En moins de neuf mois, Bruno Retailleau est passé du banc des sénateurs à la tête des Républicains, en passant par le ministère de l’Intérieur. Élu le 18 mai 2025 avec plus de 74 % des voix, l’ancien sénateur vendéen incarne désormais une droite dure, disciplinée et conquérante. Une trajectoire fulgurante qui interroge autant qu’elle fascine : quelles sont les clés de cette percée éclair ? Et que révèle-t-elle de l’état de la droite française ?
Bruno Retailleau n’est pas un nouveau venu dans les cercles du pouvoir, mais peu l’avaient vu venir si haut, si vite. Sénateur de la Vendée pendant deux décennies, héritier politique de Philippe de Villiers, il s’est longtemps imposé comme un pilier discret mais influent de la droite sénatoriale. Son style austère, sa rigueur intellectuelle et son discours conservateur sur les « racines françaises » l’ont parfois relégué au second plan, loin des ambitions présidentielles des ténors comme Wauquiez ou Bertrand.

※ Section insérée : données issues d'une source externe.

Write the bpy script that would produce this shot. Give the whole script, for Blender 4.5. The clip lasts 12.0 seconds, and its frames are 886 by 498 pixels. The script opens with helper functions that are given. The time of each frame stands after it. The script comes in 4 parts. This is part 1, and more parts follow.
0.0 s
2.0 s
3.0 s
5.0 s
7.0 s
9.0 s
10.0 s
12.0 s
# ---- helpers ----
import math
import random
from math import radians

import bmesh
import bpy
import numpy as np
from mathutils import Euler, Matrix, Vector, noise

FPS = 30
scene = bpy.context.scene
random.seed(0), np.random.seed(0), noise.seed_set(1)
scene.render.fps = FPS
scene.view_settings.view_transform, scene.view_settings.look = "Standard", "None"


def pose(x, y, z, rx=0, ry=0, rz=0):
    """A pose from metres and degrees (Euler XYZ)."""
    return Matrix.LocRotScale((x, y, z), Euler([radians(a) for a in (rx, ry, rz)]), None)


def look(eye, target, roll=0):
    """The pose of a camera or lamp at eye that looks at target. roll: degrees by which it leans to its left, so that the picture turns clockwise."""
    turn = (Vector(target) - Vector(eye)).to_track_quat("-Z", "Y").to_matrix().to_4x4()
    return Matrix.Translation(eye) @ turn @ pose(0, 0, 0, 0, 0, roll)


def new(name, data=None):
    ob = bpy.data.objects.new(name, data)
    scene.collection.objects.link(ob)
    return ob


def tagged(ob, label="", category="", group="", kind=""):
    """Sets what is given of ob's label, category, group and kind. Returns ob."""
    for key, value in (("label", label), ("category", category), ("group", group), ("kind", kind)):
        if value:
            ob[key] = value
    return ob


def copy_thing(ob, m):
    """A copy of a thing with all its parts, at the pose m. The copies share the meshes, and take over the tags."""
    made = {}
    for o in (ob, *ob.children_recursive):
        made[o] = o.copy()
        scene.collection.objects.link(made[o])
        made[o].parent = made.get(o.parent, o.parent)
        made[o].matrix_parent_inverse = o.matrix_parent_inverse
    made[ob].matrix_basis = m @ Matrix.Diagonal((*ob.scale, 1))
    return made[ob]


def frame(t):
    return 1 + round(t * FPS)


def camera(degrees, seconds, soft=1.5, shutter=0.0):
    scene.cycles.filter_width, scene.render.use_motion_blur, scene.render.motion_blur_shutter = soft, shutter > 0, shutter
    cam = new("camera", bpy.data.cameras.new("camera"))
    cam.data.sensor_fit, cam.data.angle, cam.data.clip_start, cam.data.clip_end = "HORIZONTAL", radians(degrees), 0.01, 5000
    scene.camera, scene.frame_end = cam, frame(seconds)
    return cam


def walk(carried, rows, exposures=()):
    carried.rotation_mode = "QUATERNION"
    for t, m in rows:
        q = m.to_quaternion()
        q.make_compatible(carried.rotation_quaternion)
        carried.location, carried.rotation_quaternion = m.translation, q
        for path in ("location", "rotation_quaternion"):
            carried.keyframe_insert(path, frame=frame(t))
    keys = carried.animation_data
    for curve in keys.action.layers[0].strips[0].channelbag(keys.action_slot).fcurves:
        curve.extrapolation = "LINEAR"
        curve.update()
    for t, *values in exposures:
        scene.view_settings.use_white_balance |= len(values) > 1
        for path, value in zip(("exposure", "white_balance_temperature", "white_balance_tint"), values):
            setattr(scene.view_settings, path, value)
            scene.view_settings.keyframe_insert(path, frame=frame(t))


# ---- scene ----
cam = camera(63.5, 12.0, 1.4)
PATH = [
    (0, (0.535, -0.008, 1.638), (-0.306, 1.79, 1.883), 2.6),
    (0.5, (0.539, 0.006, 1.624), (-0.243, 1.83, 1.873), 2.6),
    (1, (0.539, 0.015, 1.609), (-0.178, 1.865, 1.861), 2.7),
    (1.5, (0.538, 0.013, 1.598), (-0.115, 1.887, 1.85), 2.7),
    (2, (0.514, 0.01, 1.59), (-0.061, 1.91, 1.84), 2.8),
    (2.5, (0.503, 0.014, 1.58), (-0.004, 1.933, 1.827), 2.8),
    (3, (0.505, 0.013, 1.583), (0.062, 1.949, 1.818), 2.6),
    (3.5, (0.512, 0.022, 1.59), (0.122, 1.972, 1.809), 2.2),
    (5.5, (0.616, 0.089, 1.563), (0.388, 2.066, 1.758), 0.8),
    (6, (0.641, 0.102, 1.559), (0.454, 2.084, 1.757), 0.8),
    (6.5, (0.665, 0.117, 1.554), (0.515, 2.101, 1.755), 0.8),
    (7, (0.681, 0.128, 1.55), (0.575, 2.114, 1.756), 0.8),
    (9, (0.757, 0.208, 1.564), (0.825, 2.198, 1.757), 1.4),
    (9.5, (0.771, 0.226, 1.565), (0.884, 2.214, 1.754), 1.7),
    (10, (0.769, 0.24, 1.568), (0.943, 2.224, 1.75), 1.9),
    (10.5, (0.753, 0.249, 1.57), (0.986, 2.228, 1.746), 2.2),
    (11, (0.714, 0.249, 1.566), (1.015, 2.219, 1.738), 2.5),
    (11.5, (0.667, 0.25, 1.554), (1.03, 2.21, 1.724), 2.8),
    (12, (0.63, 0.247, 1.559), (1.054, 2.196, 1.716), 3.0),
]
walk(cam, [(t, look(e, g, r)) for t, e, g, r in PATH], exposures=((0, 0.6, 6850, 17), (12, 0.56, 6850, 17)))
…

La bascule intervient en septembre 2024. Michel Barnier, nommé Premier ministre après la démission du gouvernement Attal, choisit Retailleau pour incarner l’ordre républicain place Beauvau. Une nomination inattendue, que certains analysent comme une concession à la droite conservatrice en échange d’un soutien parlementaire. À l’Intérieur, Retailleau imprime rapidement sa marque : fermeté sur l’immigration, répression accrue des violences urbaines, soutien sans faille aux forces de l’ordre. Il séduit une base militante en quête de repères clairs, tandis que ses opposants dénoncent une droitisation autoritaire de la Place Beauvau.
Une élection à la tête de LR dans un contexte de recomposition politique
Le 18 mai 2025, Bruno Retailleau remporte haut la main l’élection à la présidence des Républicains, avec 74,3 % des suffrages contre Laurent Wauquiez. Ce succès ne doit rien au hasard. Il résulte d’une stratégie méthodique : se rendre indispensable dans les médias, rassurer l’appareil du parti par sa loyauté, et incarner une ligne idéologique lisible, ancrée dans la tradition républicaine et sécuritaire. Face à un Wauquiez affaibli par sa gestion contestée du parti sous l’ère Ciotti, Retailleau s’impose comme l’homme du renouveau par la stabilité.
Cette victoire s’inscrit dans un moment politique particulier. Marine Le Pen est fragilisée par une récente condamnation pour détournement de fonds européens, et la Macronie, privée de son chef en 2027, apparaît morcelée. Dans ce vide stratégique, Retailleau incarne une droite qui croit encore à ses chances. Mais ce recentrage par la droite pose question : peut-il rassembler au-delà du noyau conservateur ? Et surtout, comment concilier sa posture d’homme d’État à Beauvau avec sa casquette partisane ? La frontière entre autorité publique et ambition politique n’a sans doute jamais été aussi poreuse.
En cumulant ministère régalien et présidence partisane, Bruno Retailleau incarne une droite offensive mais sous tension. Son ascension, aussi rapide que maîtrisée, ouvre une nouvelle séquence politique : celle d’un possible retour de la droite classique… à condition qu’elle sache dépasser ses clivages internes.